- Born: William S. Tudor September 17, 1921 McDowell County, West Virginia, U.S.
- Died: January 5, 1986 (aged 64) Elkview, West Virginia, U.S.
- Resting place: Elk Hills Memorial Park Big Chimney, West Virginia, U.S.
- Occupation: Businessman
- Spouse: Erma Mae
- Children: 7

= Bill Tudor =

American businessman (1921–1986)

William S. Tudor (September 17, 1921 – January 5, 1986) was an American businessman who founded the food chain Tudor's Biscuit World in Charleston, West Virginia, in 1980.

==Personal life==
William S. Tudor was born on September 17, 1921, in McDowell County, West Virginia, to Mary Banks Tudor (born 1893) and Joseph Henry Tudor (born 1891) in 1921. His brother's name is Josiah (born 1919).

==Career==
Tudor worked at several fast food businesses in North Carolina.
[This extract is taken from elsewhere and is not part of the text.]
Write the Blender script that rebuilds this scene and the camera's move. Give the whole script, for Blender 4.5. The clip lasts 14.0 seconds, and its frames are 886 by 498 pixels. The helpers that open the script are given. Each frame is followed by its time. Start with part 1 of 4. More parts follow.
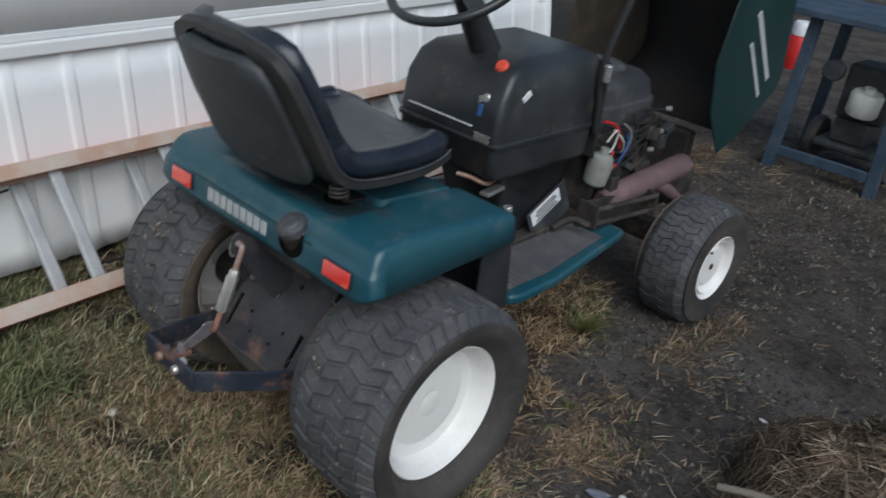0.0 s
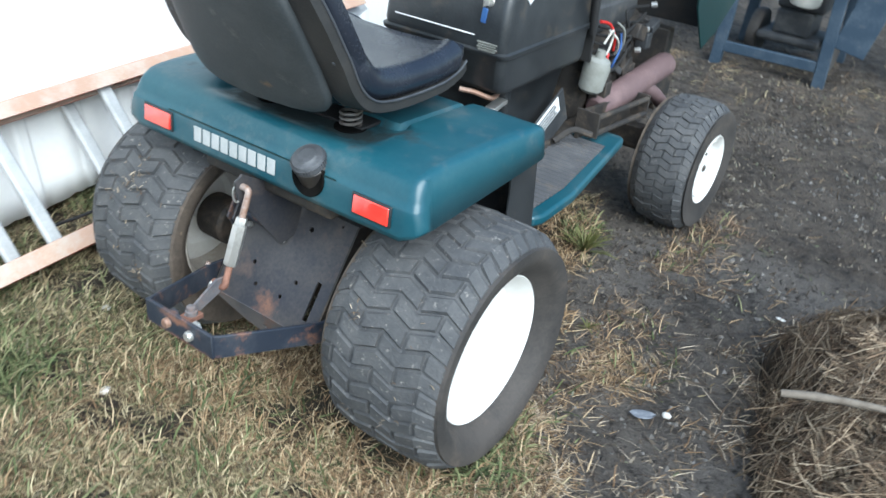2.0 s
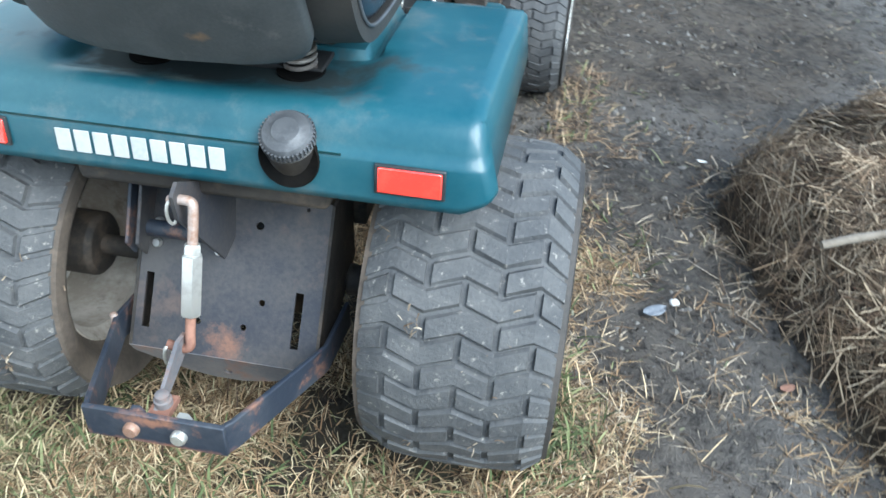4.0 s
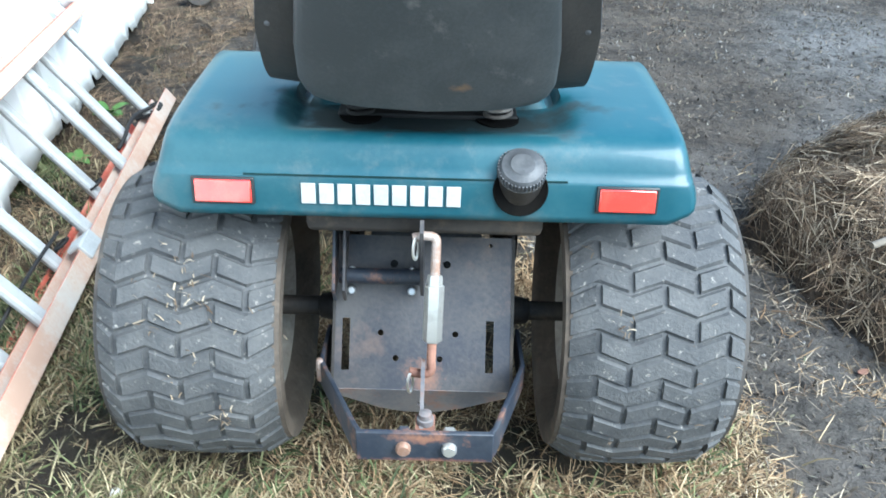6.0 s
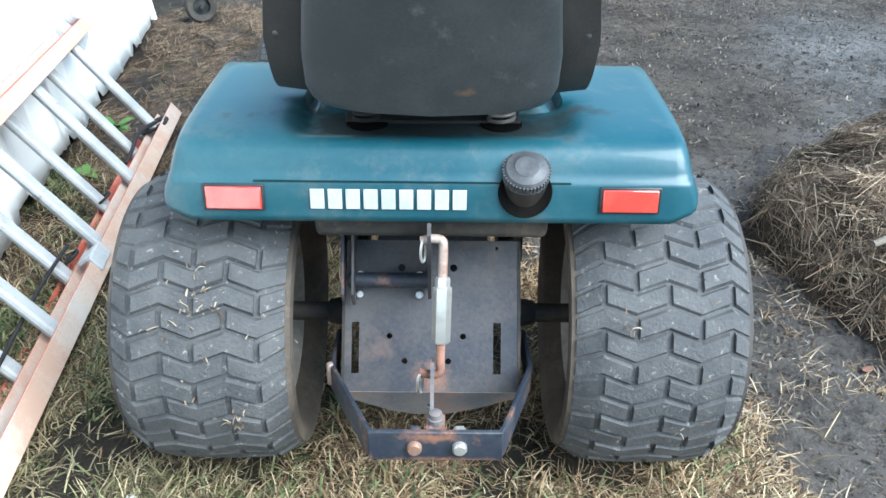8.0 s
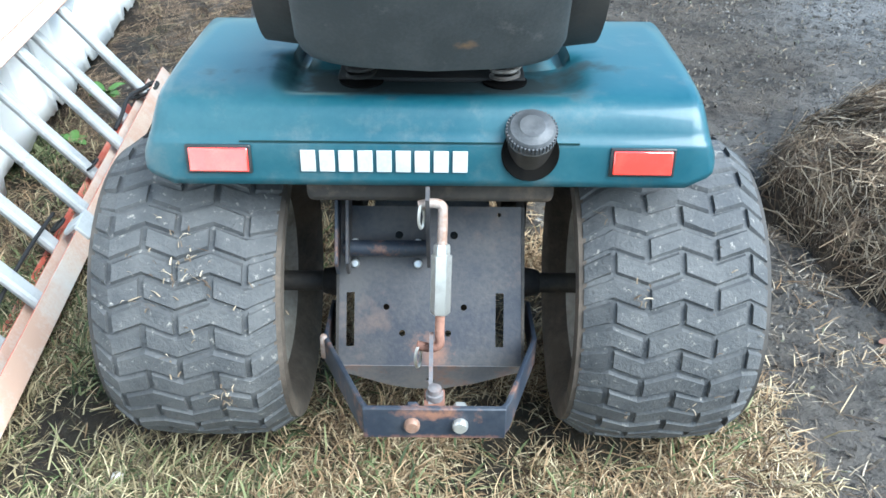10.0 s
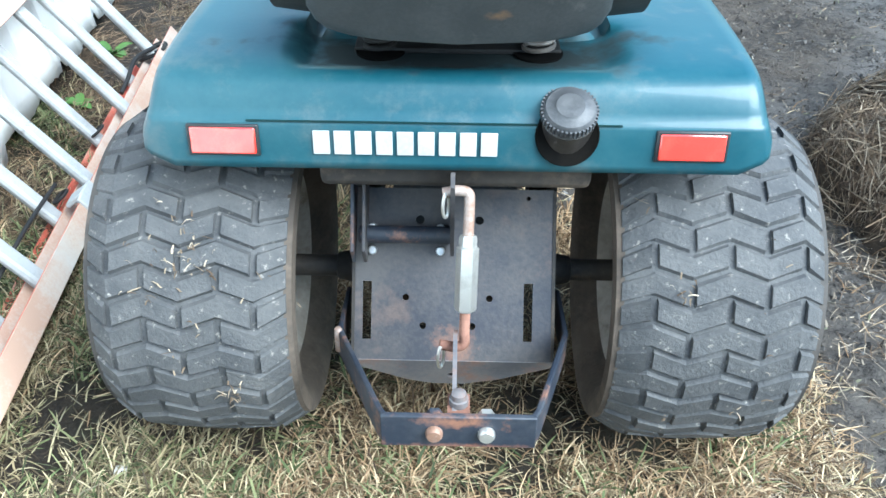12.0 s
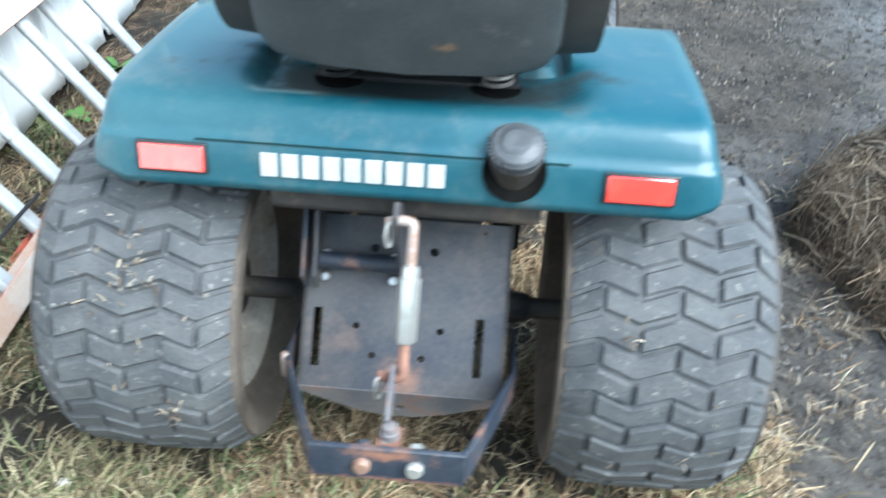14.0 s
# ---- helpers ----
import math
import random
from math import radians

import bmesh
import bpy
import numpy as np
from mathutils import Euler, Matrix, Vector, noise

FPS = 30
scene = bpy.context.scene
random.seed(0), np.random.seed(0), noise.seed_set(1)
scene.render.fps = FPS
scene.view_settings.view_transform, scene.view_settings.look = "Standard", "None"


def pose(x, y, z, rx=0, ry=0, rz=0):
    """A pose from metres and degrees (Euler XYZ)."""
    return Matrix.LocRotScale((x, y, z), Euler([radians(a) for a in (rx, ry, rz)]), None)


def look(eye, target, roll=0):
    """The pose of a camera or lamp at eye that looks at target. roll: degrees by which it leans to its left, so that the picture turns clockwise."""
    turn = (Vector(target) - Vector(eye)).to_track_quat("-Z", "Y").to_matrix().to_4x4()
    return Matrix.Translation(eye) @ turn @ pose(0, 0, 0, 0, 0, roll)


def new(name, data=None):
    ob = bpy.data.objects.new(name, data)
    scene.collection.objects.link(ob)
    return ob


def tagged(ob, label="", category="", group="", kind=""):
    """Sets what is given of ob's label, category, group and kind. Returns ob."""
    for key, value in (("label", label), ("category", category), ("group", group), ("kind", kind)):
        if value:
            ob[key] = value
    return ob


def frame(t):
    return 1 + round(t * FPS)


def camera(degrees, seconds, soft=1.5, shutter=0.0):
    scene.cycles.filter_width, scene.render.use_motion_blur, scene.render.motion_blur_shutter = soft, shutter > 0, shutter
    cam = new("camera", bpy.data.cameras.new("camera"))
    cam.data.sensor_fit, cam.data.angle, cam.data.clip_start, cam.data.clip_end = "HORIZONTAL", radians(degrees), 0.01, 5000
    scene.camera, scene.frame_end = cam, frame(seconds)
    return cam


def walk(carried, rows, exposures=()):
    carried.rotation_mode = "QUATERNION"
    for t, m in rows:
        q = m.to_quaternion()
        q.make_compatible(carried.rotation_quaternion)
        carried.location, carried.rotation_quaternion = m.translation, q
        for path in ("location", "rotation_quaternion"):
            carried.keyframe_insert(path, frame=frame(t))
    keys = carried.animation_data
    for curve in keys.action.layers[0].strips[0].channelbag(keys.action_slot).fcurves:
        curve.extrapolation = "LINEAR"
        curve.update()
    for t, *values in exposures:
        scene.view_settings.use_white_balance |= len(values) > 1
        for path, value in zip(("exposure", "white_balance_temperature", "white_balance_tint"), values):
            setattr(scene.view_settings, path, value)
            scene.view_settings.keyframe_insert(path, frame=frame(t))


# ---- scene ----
cam = camera(55.0, 14.0, soft=1.5, shutter=0.7)
PATH = [
    (0, (1.538, -1.261, 1.528), (0.359, 0.086, 0.635), 7.2),
    (0.5, (1.472, -1.288, 1.486), (0.295, 0.039, 0.561), 8.9),
    (1, (1.44, -1.304, 1.474), (0.304, 0.033, 0.514), 9.3),
    (1.5, (1.351, -1.348, 1.449), (0.313, 0.045, 0.459), 8.2),
    (2, (1.221, -1.311, 1.41), (0.273, 0.125, 0.391), 5.4),
    (2.5, (0.998, -1.195, 1.338), (0.168, 0.283, 0.276), 3.2),
    (2.7, (0.918, -1.163, 1.326), (0.151, 0.329, 0.237), 2.9),
    (4.8, (0.346, -1.119, 1.232), (0.271, 0.449, -0.007), 2.5),
    (5, (0.308, -1.115, 1.231), (0.24, 0.456, -0.005), 2.6),
    (5.5, (0.121, -1.28, 1.221), (0.134, 0.383, 0.11), 3.0),
    (6, (0.019, -1.372, 1.25), (0.036, 0.339, 0.214), 1.8),
    (6.5, (0.015, -1.387, 1.252), (0.017, 0.348, 0.259), 0.8),
    (7, (0.016, -1.396, 1.25), (0.02, 0.337, 0.253), 0.7),
    (7.5, (0.015, -1.402, 1.248), (0.022, 0.329, 0.246), 0.7),
    (8, (0.013, -1.401, 1.249), (0.022, 0.324, 0.238), 0.7),
    (10.5, (0.018, -1.298, 1.193), (0.024, 0.373, 0.093), 0.6),
    (11, (0.032, -1.257, 1.195), (0.006, 0.389, 0.059), 0.2),
    (11.5, (0.013, -1.229, 1.187), (-0.008, 0.408, 0.037), 0.4),
    (12, (0.0, -1.212, 1.178), (-0.026, 0.422, 0.024), 0.5),
    (12.5, (-0.004, -1.201, 1.171), (-0.047, 0.43, 0.015), 0.3),
    (13, (-0.012, -1.193, 1.165), (-0.067, 0.438, 0.009), 0.3),
    (13.5, (-0.017, -1.184, 1.161), (-0.067, 0.452, 0.012), 1.3),
    (14, (0.104, -1.2, 1.172), (0.028, 0.475, 0.082), 2.9),
]
EXPOSURE = [(0.0, 0.02, 6100, 8), (0.5, 0.68, 6050, 8), (1.0, 1.05, 6000, 7), (1.5, 1.35, 5900, 5), (2.0, 1.52, 5830, 2), (2.5, 1.48, 5730, 0.5), (5.0, 2.28, 5680, 0), (6.0, 2.24, 5640, -0.5), (7.0, 2.10, 5700, 1), (8.2, 2.08, 5700, 1), (10.3, 2.26, 5630, -0.5), (14.0, 2.30, 5600, -1)]
walk(cam, [(t, look(eye, target, roll)) for t, eye, target, roll in PATH], EXPOSURE)

# ---- world, sun, exposure ----
world = bpy.data.worlds.new("overcast_sky")
scene.world = world
world.use_nodes = True
wt = world.node_tree
sky = wt.nodes.new("ShaderNodeTexSky")
sky.sky_type, sky.sun_disc = "NISHITA", False
sky.sun_elevation, sky.sun_rotation = radians(45), radians(122)
sky.air_density, sky.dust_density, sky.ozone_density = 1.3, 1.5, 1.5
wt.links.new(sky.outputs[0], wt.nodes["Background"].inputs[0])
wt.nodes["Background"].inputs[1].default_value = 0.074
sun = new("sun", bpy.data.lights.new("sun", "SUN"))
sun.data.energy, sun.data.angle, sun.data.color = 2.1, radians(50), (1.0, 0.97, 0.94)
sun.matrix_world = look((2.45, -1.55, 2.9), (0, 0, 0))


# ---- materials ----
def node(nt, kind, **values):
    n = nt.nodes.new(kind)
    for key, value in values.items():
        n.inputs[key].default_value = value
    return n


def noise_of(nt, coords, scale, detail=5.0, rough=0.6):
    n = node(nt, "ShaderNodeTexNoise", Scale=scale, Detail=detail, Roughness=rough)
    nt.links.new(coords, n.inputs["Vector"])
    return n.outputs["Fac"]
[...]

He bought a Country Kitchen in Greensboro. He worked at a gas stop in Bolt, West Virginia, until 1944. He then worked at a diner in Charleston, West Virginia, until 1977. In 1961, he moved to Greensboro and worked for Andrew Jergens Company. He then worked at Pizzaville on Battleground Avenue. He then worked at Arby's. At Pizzaville and Arby's, he made biscuits.

In 1979, he and his wife bought a building for . A year later they turned it into a restaurant. In November 1980, they named the restaurant Tudor's Biscuit World. Tudor moved to West Virginia and opened several Tudor's Biscuit World restaurants in four states. By March 1985, he owned or was a partner in seven of his Biscuit World restaurants and had franchised 12 more. In that year, he had expanded the business to Virginia and his son Lewis was joining the business.

==Personal life==
Tudor married Erma Mae. They had two sons and one daughter, John, Louis and Tona. He lived in Greensboro for a time.

Tudor died on January 5, 1986, at his home on Reunion Road in Elkview, West Virginia. He was buried in Elk Hills Memorial Park in Big Chimney.